En campagne, je l’ai trouvé très bon, et j’étais ravie de le voir déboulonner Sarkozy. Sur sa présidence, j’ai, comme beaucoup de gens de gauche, car à vouloir trop se distinguer de son prédécesseur, il s’est banalisé et rendu « gris » à l’excès. Pourtant, le mariage pour tous, sa gestion des attentats, l’intervention au Mali ont été des actes forts qui auraient mérité plus de reconnaissance de la part de ses concitoyens. J’ai été sévère avec lui dans un précédent livre1 – notamment pour ses confessions aux journalistes du Monde, Gérard Davet et Fabrice Lhomme2 –, mais je m’en suis voulu d’avoir donné l’impression de hurler avec les loups.
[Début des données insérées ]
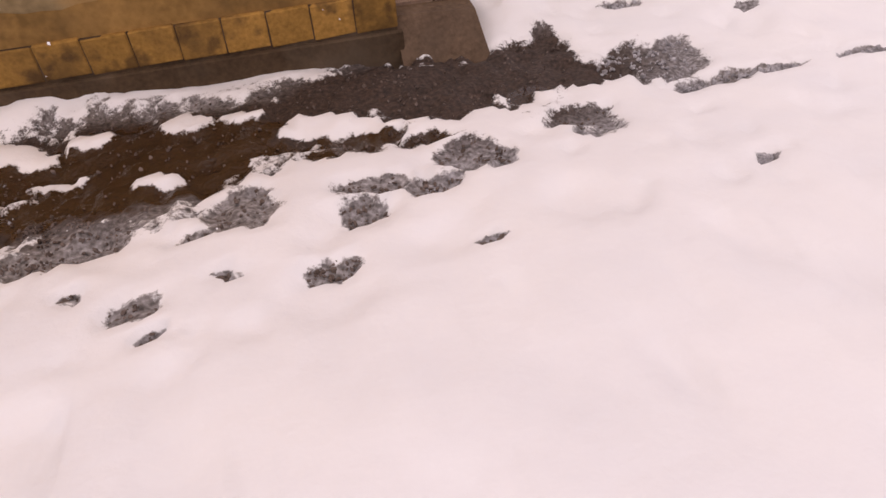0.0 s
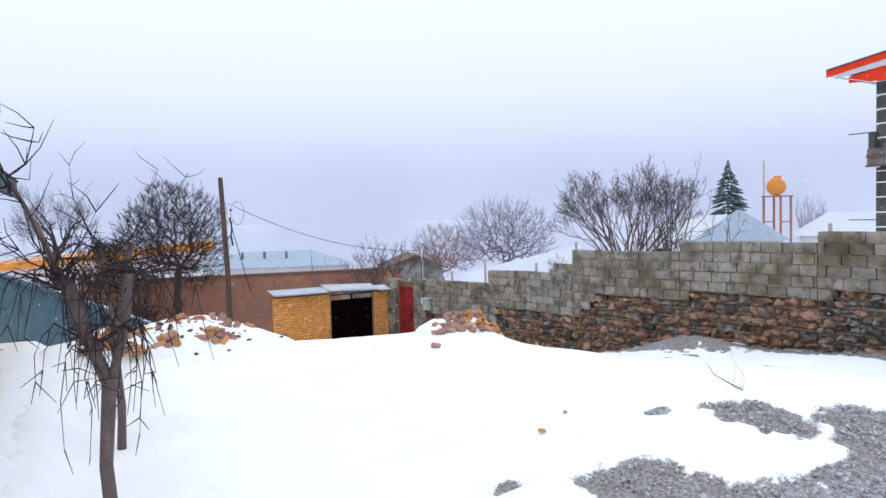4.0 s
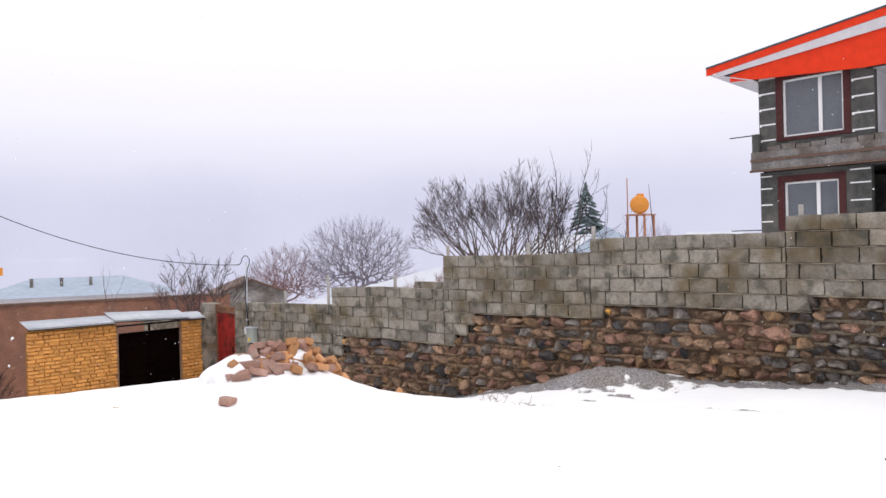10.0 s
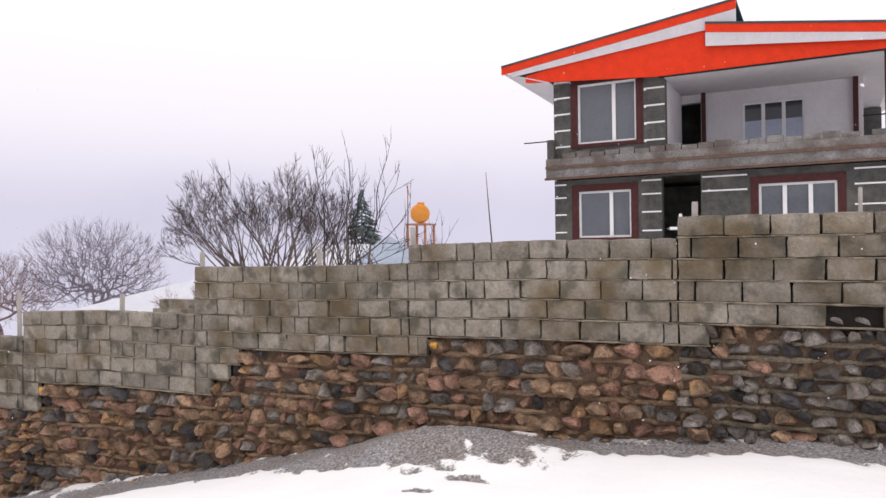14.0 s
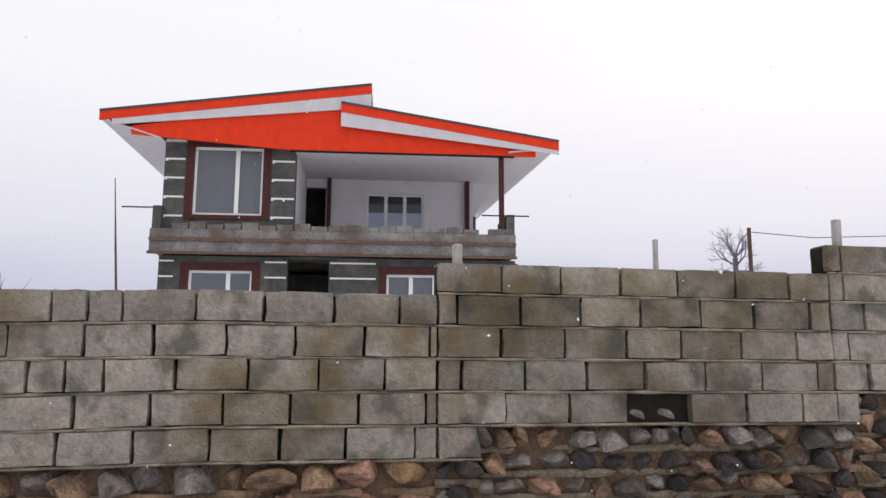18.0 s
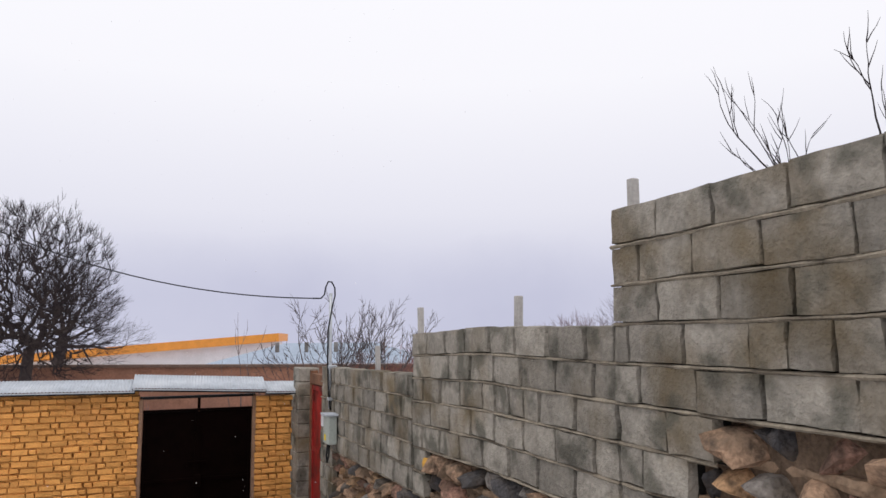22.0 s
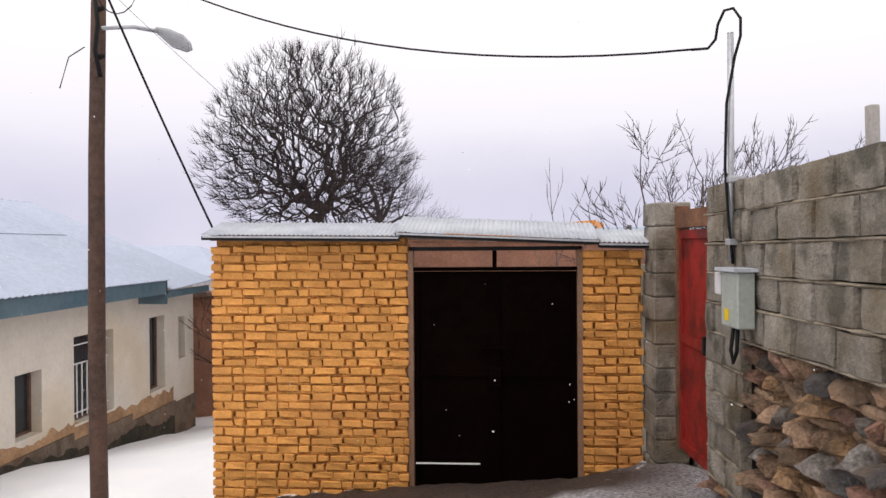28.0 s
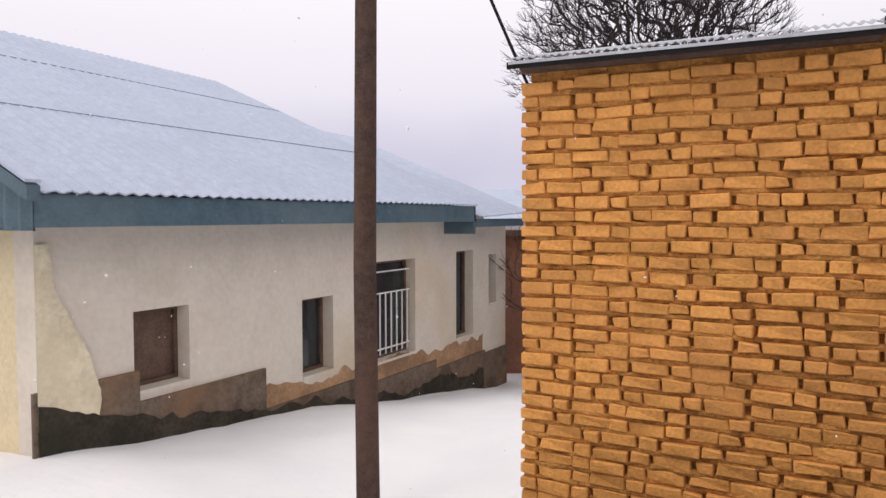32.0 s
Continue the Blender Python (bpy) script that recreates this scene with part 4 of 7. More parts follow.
tube_part("cable", [(0.0, -0.03, -0.02), (-0.03, -0.035, 0.3), (-0.03, 0.02, 0.6), (-0.035, -0.03, 1.0), (0.02, -0.02, 1.3), (0.04, -0.07, 1.42), (0.03, -0.1, 1.52), (0.0, -0.05, 1.6), (-0.03, 0.02, 1.61), (-0.05, 0.09, 1.54), (-0.06, 0.11, 1.45), (-0.1, 0.14, 1.4), (-0.2, 0.16, 1.4)], 0.01, M_BLACK, conduit, 5, "black cable with a drip loop")
for z in (0.1, 0.5):
    part("bracket", box(-0.03, -0.05, z, 0.08, 0.03, z + 0.04, 0.004), M_GALV, conduit)

# ---- utility pole with lamp ----
PX, PY = 9.42, 20.82
pole = empty("utility_pole", pose(PX, PY, -3.6), "old wooden utility pole with a street lamp arm", "pole")
tube_part("post", [(0.02, 0, -0.7), (0.0, 0, 1.5), (-0.01, 0.05, 3.5), (-0.06, 0.25, 6.1)], [0.085, 0.08, 0.075, 0.066], M_WOODPOLE, pole, 10)
tube_part("pole_cap", [(-0.06, 0.25, 6.1), (-0.06, 0.25, 6.14)], [0.066, 0.045], M_WOODPOLE, pole, 10)
lamp_arm = tube_part("lamp_arm", [(0.03, 0.1, 4.72), (0.15, 0.5, 4.85), (0.26, 0.85, 4.9)], 0.022, M_GALV, pole)
hv, hf = tube([(0.24, 0.8, 4.91), (0.29, 0.95, 4.9), (0.34, 1.1, 4.87), (0.39, 1.24, 4.84), (0.41, 1.3, 4.83)], [0.03, 0.07, 0.095, 0.065, 0.02], 8)
put("lamp_head", mesh("lamp_head", hv, hf, True), M_LAMP, lamp_arm, None, "grey street lamp head")
for z in (5.2, 4.85, 4.4):
    tube_part("insulator", [(0.07, -0.05, z), (0.14, -0.07, z + 0.01)], [0.03, 0.02], M_BLACK, pole, 6)
tube_part("wire_bundle", [(0.06, -0.08, 5.0), (0.1, -0.1, 4.7), (0.07, -0.1, 4.45), (0.12, -0.1, 4.2)], 0.022, M_BLACK, pole, 6)
for cx, cz, rx, rz in ((0.28, 5.12, 0.2, 0.33), (-0.12, 5.2, 0.1, 0.24)):
    tube_part("wire_loop", [(cx + rx * math.cos(0.35 * k + 2.6), -0.09 - 0.03 * math.sin(0.5 * k), cz + rz * math.sin(0.35 * k + 2.6)) for k in range(18)], 0.006, M_BLACK, pole, 5)
tube_part("wire_tail", [(-0.06, -0.05, 4.5), (-0.2, -0.08, 4.4), (-0.28, -0.1, 4.1)], 0.006, M_BLACK, pole, 5)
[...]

On lui rendra justice plus tard. D’autant qu’on redécouvre des vertus à la gauche keynesienne alors que la covid a bouleversé la France, et que Macron qui devait symboliser le renouveau, prolonge en fait les vertus et travers de l’ancien monde qu’il a tant méprisé.
Alors, Macron, évoquons-le quelques instants, puisque nous y sommes. Je l’ai fait dans ma chronique d’une France blessée, je ne l’ai pas revu depuis. Je sais qu’il n’a pas aimé ce livre, qu’il est rancunier, et considère que je représente une vieille gauche dépassée. Il a fort mal pris – et je le comprends – des propos ironiques que j’avais tenus sur les Stilettos de sa femme. Je le regrette, ils étaient faciles et de mauvais goût, et pour avoir moi-même subi des remarques blessantes, j’aurais pu épargner celles-là à cette femme courageuse.
Il reste que ce président, s’il a eu mes suffrages, n’a pas conservé mon soutien. Comparé aux « illibéraux » qui font florès dans le monde depuis quelques années, on peut bien sûr se féliciter de l’avoir aux commandes, et s’il se trouve de nouveau opposé à Marine Le Pen, je voterai encore pour lui. Mais sa façon politicienne de troquer l’électorat de gauche contre celui de la droite qu’il veut recueillir en 2022, est une tromperie.